McNeill explained that the House took a two-page unrelated bill that allows for two-year vehicle registrations and amended it to include almost 100 pages of language that had previously passed the Senate in June.

"The bill was introduced after the deadline to file amendments so it prevented most representatives from offering amendments," McNeill said. "The amendment that did get introduced was not on the public website, so the public could see only the original two-page bill and not the almost 100 pages of the amendment that unconstitutionally changed the original purpose of a bill. The drivers of Pennsylvania had no idea how much they were going to be charged in vehicle fees and increased gas taxes."

The amended bill was voted down in the House twice Nov. 18, and then it passed on a third vote Nov. 19. Only after the amendment passed was the public given access to the language of the amendment, McNeill said.

Rather than using that bill that passed on the third try, the Senate inserted different language into another unrelated two-page bill that allows vertical license plates on motorcycles, again changing the original purpose of that bill, making it unconstitutional.

On Nov. 21, the House passed the Senate's unconstitutional version of the bill, culminating a process in which three different bills were illegally used to stifle opposition to a bill that raises taxes and fees on Pennsylvania drivers. The transparent and constitutional way to pass this legislation would have been to start out with a bill that included the transportation plan language so the public would have had access to the language that was being voted on.

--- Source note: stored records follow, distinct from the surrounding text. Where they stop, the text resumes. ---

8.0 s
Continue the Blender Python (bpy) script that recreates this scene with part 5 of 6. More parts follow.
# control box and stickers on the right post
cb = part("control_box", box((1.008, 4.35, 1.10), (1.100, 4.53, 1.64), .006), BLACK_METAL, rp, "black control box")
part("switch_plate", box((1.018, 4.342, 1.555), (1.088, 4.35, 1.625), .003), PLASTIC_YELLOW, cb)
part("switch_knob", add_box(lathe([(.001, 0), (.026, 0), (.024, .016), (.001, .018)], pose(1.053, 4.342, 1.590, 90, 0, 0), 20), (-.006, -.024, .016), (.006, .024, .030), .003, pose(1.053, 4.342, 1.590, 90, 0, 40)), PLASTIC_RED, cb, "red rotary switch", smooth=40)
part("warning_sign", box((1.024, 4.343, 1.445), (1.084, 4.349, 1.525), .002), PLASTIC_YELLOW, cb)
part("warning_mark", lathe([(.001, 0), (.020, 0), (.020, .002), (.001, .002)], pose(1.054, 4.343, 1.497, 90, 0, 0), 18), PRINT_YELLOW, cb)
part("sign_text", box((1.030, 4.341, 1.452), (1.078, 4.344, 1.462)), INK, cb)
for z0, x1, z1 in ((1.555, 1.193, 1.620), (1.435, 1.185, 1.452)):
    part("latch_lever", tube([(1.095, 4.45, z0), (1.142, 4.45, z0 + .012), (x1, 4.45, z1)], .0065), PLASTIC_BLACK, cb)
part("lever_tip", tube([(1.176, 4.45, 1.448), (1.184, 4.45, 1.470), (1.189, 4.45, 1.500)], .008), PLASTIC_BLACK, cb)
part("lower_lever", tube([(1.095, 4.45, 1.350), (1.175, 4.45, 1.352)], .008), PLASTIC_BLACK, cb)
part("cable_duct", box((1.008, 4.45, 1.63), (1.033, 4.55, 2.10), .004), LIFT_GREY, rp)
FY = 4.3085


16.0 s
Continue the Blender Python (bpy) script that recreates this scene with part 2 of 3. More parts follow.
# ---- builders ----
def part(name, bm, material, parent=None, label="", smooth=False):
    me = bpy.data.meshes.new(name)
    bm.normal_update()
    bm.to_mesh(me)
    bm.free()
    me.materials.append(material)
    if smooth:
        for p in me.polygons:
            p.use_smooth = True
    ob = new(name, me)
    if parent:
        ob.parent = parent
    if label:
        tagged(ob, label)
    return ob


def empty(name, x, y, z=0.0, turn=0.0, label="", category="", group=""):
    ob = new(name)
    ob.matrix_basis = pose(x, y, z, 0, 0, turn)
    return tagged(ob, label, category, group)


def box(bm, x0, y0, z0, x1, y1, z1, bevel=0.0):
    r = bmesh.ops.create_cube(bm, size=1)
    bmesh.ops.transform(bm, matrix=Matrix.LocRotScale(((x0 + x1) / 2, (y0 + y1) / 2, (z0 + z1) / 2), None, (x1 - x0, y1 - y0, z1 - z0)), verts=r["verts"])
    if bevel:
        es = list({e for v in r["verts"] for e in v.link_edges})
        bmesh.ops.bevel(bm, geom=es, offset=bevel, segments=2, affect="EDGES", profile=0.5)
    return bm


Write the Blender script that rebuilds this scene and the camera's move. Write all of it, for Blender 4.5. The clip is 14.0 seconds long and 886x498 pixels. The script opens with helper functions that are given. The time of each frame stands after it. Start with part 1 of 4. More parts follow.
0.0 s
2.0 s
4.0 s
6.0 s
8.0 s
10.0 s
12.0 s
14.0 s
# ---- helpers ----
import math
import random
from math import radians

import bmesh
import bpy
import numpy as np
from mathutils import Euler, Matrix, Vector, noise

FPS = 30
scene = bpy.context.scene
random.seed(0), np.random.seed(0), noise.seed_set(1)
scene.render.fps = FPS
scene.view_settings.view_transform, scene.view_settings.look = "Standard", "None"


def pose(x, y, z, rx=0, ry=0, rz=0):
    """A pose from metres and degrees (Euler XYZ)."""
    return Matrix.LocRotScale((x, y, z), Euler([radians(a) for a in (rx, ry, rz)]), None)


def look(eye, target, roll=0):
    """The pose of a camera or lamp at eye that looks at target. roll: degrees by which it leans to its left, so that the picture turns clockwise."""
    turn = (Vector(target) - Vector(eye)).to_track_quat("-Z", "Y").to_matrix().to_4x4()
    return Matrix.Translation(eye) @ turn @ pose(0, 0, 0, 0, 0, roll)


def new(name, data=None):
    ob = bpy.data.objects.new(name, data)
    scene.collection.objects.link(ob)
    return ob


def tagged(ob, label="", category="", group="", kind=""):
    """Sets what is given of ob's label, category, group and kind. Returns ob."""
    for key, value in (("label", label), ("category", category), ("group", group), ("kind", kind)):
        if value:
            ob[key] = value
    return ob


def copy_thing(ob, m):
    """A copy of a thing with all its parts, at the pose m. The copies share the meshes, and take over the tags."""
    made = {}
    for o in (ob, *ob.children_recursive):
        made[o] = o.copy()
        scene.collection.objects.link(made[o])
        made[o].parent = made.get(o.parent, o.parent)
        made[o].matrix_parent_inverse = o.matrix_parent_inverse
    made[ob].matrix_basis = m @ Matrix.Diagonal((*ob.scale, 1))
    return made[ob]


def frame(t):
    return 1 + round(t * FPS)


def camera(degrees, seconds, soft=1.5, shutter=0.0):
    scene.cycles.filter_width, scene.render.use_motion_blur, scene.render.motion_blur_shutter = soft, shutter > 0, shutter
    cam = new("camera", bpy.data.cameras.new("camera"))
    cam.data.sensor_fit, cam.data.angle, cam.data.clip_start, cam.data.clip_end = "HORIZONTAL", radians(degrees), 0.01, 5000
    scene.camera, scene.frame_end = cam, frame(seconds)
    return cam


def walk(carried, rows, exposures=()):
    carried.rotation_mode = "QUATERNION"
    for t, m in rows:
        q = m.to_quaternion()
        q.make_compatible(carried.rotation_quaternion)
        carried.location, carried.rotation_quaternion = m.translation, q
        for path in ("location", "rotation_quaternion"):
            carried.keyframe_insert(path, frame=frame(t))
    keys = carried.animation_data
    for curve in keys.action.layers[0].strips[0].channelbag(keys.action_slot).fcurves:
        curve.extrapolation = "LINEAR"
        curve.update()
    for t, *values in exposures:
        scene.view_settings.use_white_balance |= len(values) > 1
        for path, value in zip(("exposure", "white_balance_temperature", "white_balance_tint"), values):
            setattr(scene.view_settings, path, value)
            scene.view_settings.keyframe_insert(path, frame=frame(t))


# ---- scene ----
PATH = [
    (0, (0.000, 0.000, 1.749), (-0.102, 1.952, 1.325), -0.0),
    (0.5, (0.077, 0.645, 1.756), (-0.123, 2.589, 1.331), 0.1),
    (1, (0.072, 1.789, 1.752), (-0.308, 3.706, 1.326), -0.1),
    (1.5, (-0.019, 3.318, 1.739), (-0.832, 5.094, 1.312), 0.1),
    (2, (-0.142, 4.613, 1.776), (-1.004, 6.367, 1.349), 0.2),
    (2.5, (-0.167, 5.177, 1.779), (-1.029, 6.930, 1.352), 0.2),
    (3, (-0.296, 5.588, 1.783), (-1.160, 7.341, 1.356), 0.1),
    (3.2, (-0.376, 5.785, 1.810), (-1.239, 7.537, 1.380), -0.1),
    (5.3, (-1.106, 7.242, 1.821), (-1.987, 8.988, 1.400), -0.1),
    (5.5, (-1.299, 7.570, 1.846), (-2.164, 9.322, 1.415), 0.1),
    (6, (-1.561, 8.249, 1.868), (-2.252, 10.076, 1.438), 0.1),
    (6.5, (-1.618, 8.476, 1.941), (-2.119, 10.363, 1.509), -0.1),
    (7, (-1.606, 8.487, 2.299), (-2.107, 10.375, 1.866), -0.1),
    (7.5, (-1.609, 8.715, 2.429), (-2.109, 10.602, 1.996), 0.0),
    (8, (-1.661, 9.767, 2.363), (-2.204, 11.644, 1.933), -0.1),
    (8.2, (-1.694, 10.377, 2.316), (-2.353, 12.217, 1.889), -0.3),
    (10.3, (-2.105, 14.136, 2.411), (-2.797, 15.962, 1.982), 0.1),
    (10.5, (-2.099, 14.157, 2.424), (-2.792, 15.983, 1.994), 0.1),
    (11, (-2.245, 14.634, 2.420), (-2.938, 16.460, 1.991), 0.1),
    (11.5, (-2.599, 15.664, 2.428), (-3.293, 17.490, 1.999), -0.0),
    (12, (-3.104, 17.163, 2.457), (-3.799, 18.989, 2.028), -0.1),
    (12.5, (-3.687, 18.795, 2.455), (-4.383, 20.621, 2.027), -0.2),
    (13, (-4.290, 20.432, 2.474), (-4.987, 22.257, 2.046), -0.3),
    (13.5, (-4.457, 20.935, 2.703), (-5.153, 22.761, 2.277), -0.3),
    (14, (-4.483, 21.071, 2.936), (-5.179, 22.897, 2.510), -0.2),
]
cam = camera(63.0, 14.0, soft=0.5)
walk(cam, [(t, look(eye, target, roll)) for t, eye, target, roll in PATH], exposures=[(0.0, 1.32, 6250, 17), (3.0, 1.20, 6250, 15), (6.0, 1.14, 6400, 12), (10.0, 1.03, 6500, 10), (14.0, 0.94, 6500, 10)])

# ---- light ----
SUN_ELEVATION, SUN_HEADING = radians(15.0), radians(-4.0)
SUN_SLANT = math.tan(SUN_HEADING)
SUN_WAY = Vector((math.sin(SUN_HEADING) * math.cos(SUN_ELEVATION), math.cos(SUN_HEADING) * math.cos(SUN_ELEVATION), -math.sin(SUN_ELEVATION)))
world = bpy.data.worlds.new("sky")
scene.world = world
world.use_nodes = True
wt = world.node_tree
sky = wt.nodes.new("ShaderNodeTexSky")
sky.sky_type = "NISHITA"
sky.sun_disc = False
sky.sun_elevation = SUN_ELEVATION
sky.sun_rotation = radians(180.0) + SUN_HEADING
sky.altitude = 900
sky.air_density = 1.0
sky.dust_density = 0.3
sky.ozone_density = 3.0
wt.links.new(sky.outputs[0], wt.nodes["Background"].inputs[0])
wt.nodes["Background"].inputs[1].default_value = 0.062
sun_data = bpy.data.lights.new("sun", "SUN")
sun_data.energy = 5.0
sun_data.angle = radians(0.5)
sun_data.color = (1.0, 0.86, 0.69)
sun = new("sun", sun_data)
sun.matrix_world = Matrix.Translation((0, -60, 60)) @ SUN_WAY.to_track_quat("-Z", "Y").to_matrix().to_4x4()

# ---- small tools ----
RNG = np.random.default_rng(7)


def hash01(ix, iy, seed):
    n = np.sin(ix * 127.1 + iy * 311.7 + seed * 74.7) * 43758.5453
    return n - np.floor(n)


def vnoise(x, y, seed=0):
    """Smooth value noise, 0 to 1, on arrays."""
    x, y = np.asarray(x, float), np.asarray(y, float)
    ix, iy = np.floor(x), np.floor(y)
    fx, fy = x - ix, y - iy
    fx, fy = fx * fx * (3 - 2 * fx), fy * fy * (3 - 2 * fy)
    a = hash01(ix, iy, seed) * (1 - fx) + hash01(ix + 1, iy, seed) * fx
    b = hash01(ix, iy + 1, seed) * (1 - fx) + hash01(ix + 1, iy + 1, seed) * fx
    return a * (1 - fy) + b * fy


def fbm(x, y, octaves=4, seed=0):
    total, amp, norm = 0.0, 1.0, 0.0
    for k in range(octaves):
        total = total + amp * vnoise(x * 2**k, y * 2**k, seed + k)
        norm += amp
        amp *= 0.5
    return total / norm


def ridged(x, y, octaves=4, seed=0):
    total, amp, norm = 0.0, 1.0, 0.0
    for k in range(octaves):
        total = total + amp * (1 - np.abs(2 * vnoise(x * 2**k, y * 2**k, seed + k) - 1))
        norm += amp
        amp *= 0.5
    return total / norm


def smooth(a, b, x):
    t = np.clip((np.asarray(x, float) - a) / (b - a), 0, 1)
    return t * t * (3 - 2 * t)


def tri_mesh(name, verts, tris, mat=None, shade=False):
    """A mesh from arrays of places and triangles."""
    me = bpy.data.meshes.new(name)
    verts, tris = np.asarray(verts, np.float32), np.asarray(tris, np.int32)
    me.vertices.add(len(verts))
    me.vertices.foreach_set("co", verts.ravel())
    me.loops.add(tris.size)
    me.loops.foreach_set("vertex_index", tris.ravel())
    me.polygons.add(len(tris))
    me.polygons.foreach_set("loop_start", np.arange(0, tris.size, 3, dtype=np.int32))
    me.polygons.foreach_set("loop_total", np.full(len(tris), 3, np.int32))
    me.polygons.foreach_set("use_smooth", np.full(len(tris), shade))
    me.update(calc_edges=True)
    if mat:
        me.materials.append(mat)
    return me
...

"Many people forget that the 2005 legislative pay raise and the bill bringing slot machine gambling to Pennsylvania both started out as unrelated two-page bills," McNeill said. "The bills were amended with many pages of language that the public never saw until after the fact.

"This unconstitutional process is used to pass controversial legislation without the public paying attention. The time has come for the legislature to stop using illegal procedures to pass legislation that severely impacts Pennsylvanians."